◆ DIRECTION ◆
Pictures excluded, return the lines below from the first through the line holding "grille_sheet = carve(sheet, UG".

◆ RECORDED DATA ◆
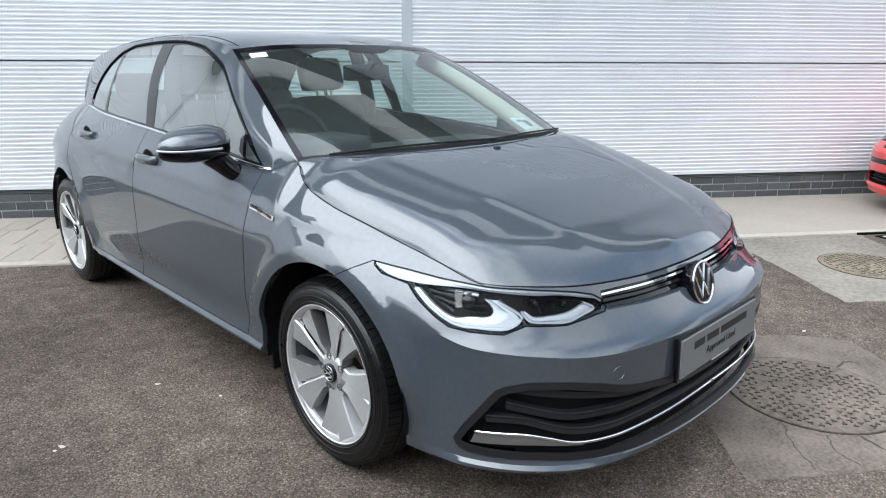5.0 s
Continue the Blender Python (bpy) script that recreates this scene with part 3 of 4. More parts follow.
# Lower intake, cut out for good
GR = [(0.0, 0.405), (AS(0.28), 0.409), (AS(0.40), 0.424), (AS(0.45), 0.433), (AS(0.54), 0.458), (AS(0.62), 0.474), (AS(0.70), 0.477), (AS(0.74), 0.463), (AS(0.755), 0.450), (AY(-0.558), 0.335), (AY(-0.535), 0.294), (AY(-0.545), 0.280), (AY(-0.570), 0.273), (AS(0.76), 0.269), (AS(0.67), 0.266), (AS(0.54), 0.254), (AS(0.40), 0.246), (0.0, 0.243)]
INTAKE = GR + [(-a, z) for a, z in GR[-2:0:-1]]
carve(sheet, INTAKE).free()
# Black sheet behind the intake stands in for its unlit depth
part("intake_shade_backing", wrap(flat_grid([u for u in us[::2] if abs(u) < AY(-0.40)], lambda u: [0.22, 0.30, 0.38, 0.47]), BODY, -0.07), GAPBLACK, car)

# Headlights and the slim upper grille
HL = [(AS(0.455), 0.640), (AS(0.462), 0.662), (AS(0.50), 0.678), (AS(0.56), 0.691), (AS(0.64), 0.702), (AS(0.72), 0.712), (A_CORNER, 0.7165), (AY(-0.466), 0.722), (AY(-0.36), 0.730), (AY(-0.216), 0.741),
      (AY(-0.223), 0.731), (AY(-0.258), 0.714), (AY(-0.304), 0.707), (AY(-0.352), 0.700), (AY(-0.395), 0.670), (AY(-0.458), 0.634), (AY(-0.502), 0.612), (AY(-0.557), 0.604), (AS(0.75), 0.603), (AS(0.71), 0.623), (AS(0.61), 0.617), (AS(0.51), 0.628), (AS(0.465), 0.631)]
lamp_sheets = [carve(sheet, mirrored(HL, s)) for s in (1, -1)]
UG = [(0.0, 0.678), (AS(0.30), 0.680), (AS(0.458), 0.680), (AS(0.462), 0.662), (AS(0.455), 0.632), (AS(0.30), 0.625), (0.0, 0.622)]
grille_sheet = carve(sheet, UG + [(-a, z) for a, z in UG[-2:0:-1]])

# Front bumper, wings, doors, rear: cut apart along the panel gaps
BUMP = [(0.0, 0.74), (A_CORNER, 0.74), (AY(-0.215), 0.742), (AY(-0.163), 0.717), (AY(-0.094), 0.680), (AY(-0.08), 0.672), (AY(-0.08), 0.15)]
bumper_sheet = carve(sheet, [(0.0, 0.1), *[(a, z) for a, z in BUMP[::-1]]] + [(-a, z) for a, z in BUMP[1:]])
DOOR_F = [(AY(0.470), 0.99), (AY(0.466), 0.80), (AY(0.472), 0.60), (AY(0.482), 0.40), (AY(0.490), 0.308), (AY(1.505), 0.308), (AY(1.500), 0.60), (AY(1.515), 0.86), (AY(1.54), 1.02)]
DOOR_R = [(AY(1.54), 1.02), (AY(1.515), 0.86), (AY(1.500), 0.60), (AY(1.505), 0.308), (AY(2.17), 0.308), (AY(2.24), 0.42), (AY(2.34), 0.62), (AY(2.46), 0.74), (AY(2.55), 0.86), (AY(2.58), 1.06)]
doors = []
for s in (1, -1):
    doors.append((s, carve(sheet, mirrored(DOOR_F, s)), carve(sheet, mirrored(DOOR_R, s))))

WING = [(A_CORNER - 0.1, 1.1), (A_CORNER - 0.1, 0.12), (AY(0.487), 0.12), (AY(0.482), 0.40), (AY(0.472), 0.60), (AY(0.466), 0.80), (AY(0.470), 1.1)]
for s in (1, -1):
    part("front_wing", wrap(carve(sheet, mirrored(WING, s)), BODY, thick=0.018), PAINT, car)
part("body_shell", wrap(sheet, BODY, thick=0.018), PAINT, car)
bumper = part("front_bumper", wrap(bumper_sheet, BODY, thick=0.018), PAINT, car)
for s, f, r in doors:
    fd = part("front_door", wrap(f, BODY, thick=0.012), PAINT, car)
    rd = part("rear_door", wrap(r, BODY, thick=0.012), PAINT, car)
    # Pull handles over flat black discs, which paint in the cups' shade
    for d, y, z in ((fd, 1.36, 0.872), (rd, 2.24, 0.912)):
        c = BODY(s * AY(y), z)
        m = Matrix.Translation(c) @ pose(0, 0, 0, 0, s * 12, 0)
        cup = lathe([(0.0, 0.003), (0.6, 0.003), (0.9, 0.0045), (1.0, -0.003)], 28, m @ pose(0, 0, 0, 0, s * 90, 0) @ Matrix.Diagonal((0.046, 0.060, 1, 1)))
        part("cup_shade_disc", cup, GAPBLACK, d, smooth=True)
        pts = spline([(s * 0.0, -0.088, 0.004), (s * 0.012, -0.07, 0.004), (s * 0.018, 0, 0.004), (s * 0.016, 0.07, 0.002), (s * 0.008, 0.105, 0), (s * -0.004, 0.112, 0)], 6)
        part("pull_handle", tube(pts, lambda t: 0.013 + 0.004 * math.sin(math.pi * t), 10, 1.35, m), PAINT, d, smooth=True)
    # Gaps round the doors
    for line in ([(s * a, min(z, BODY.top(a))) for a, z in DOOR_F[:7]], [(s * a, min(z, BODY.top(a))) for a, z in DOOR_F[5:]], [(s * a, min(z, BODY.top(a))) for a, z in DOOR_R[3:]]):
        part("door_gap", ribbon(line, 0.0028, BODY), GAPBLACK, fd)
for s in (1, -1):
    part("bumper_gap", ribbon([(s * a, z) for a, z in BUMP[2:5]], 0.0028, BODY), GAPBLACK, bumper)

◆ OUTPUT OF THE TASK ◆
5.0 s
Continue the Blender Python (bpy) script that recreates this scene with part 3 of 4. More parts follow.
# Lower intake, cut out for good
GR = [(0.0, 0.405), (AS(0.28), 0.409), (AS(0.40), 0.424), (AS(0.45), 0.433), (AS(0.54), 0.458), (AS(0.62), 0.474), (AS(0.70), 0.477), (AS(0.74), 0.463), (AS(0.755), 0.450), (AY(-0.558), 0.335), (AY(-0.535), 0.294), (AY(-0.545), 0.280), (AY(-0.570), 0.273), (AS(0.76), 0.269), (AS(0.67), 0.266), (AS(0.54), 0.254), (AS(0.40), 0.246), (0.0, 0.243)]
INTAKE = GR + [(-a, z) for a, z in GR[-2:0:-1]]
carve(sheet, INTAKE).free()
# Black sheet behind the intake stands in for its unlit depth
part("intake_shade_backing", wrap(flat_grid([u for u in us[::2] if abs(u) < AY(-0.40)], lambda u: [0.22, 0.30, 0.38, 0.47]), BODY, -0.07), GAPBLACK, car)

# Headlights and the slim upper grille
HL = [(AS(0.455), 0.640), (AS(0.462), 0.662), (AS(0.50), 0.678), (AS(0.56), 0.691), (AS(0.64), 0.702), (AS(0.72), 0.712), (A_CORNER, 0.7165), (AY(-0.466), 0.722), (AY(-0.36), 0.730), (AY(-0.216), 0.741),
      (AY(-0.223), 0.731), (AY(-0.258), 0.714), (AY(-0.304), 0.707), (AY(-0.352), 0.700), (AY(-0.395), 0.670), (AY(-0.458), 0.634), (AY(-0.502), 0.612), (AY(-0.557), 0.604), (AS(0.75), 0.603), (AS(0.71), 0.623), (AS(0.61), 0.617), (AS(0.51), 0.628), (AS(0.465), 0.631)]
lamp_sheets = [carve(sheet, mirrored(HL, s)) for s in (1, -1)]
UG = [(0.0, 0.678), (AS(0.30), 0.680), (AS(0.458), 0.680), (AS(0.462), 0.662), (AS(0.455), 0.632), (AS(0.30), 0.625), (0.0, 0.622)]
grille_sheet = carve(sheet, UG + [(-a, z) for a, z in UG[-2:0:-1]])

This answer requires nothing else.